* Set task *
Write out, word for word, only the lines from the one containing "Continue the Blender" through the final line of the data.

* Material provided *
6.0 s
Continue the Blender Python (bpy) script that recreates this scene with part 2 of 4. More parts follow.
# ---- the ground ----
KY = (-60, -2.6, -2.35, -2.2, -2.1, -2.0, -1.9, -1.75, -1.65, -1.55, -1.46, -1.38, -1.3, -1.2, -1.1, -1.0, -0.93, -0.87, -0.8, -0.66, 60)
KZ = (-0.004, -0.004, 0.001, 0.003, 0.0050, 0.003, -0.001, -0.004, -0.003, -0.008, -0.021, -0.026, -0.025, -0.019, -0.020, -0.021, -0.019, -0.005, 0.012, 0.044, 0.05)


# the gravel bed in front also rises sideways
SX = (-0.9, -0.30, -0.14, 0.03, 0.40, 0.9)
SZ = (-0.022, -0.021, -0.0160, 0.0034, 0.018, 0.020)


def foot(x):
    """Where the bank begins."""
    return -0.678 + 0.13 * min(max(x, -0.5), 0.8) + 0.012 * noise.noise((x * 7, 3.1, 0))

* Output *
Continue the Blender Python (bpy) script that recreates this scene with part 2 of 4. More parts follow.
# ---- the ground ----
KY = (-60, -2.6, -2.35, -2.2, -2.1, -2.0, -1.9, -1.75, -1.65, -1.55, -1.46, -1.38, -1.3, -1.2, -1.1, -1.0, -0.93, -0.87, -0.8, -0.66, 60)
KZ = (-0.004, -0.004, 0.001, 0.003, 0.0050, 0.003, -0.001, -0.004, -0.003, -0.008, -0.021, -0.026, -0.025, -0.019, -0.020, -0.021, -0.019, -0.005, 0.012, 0.044, 0.05)


# the gravel bed in front also rises sideways
SX = (-0.9, -0.30, -0.14, 0.03, 0.40, 0.9)
SZ = (-0.022, -0.021, -0.0160, 0.0034, 0.018, 0.020)


def foot(x):
    """Where the bank begins."""
    return -0.678 + 0.13 * min(max(x, -0.5), 0.8) + 0.012 * noise.noise((x * 7, 3.1, 0))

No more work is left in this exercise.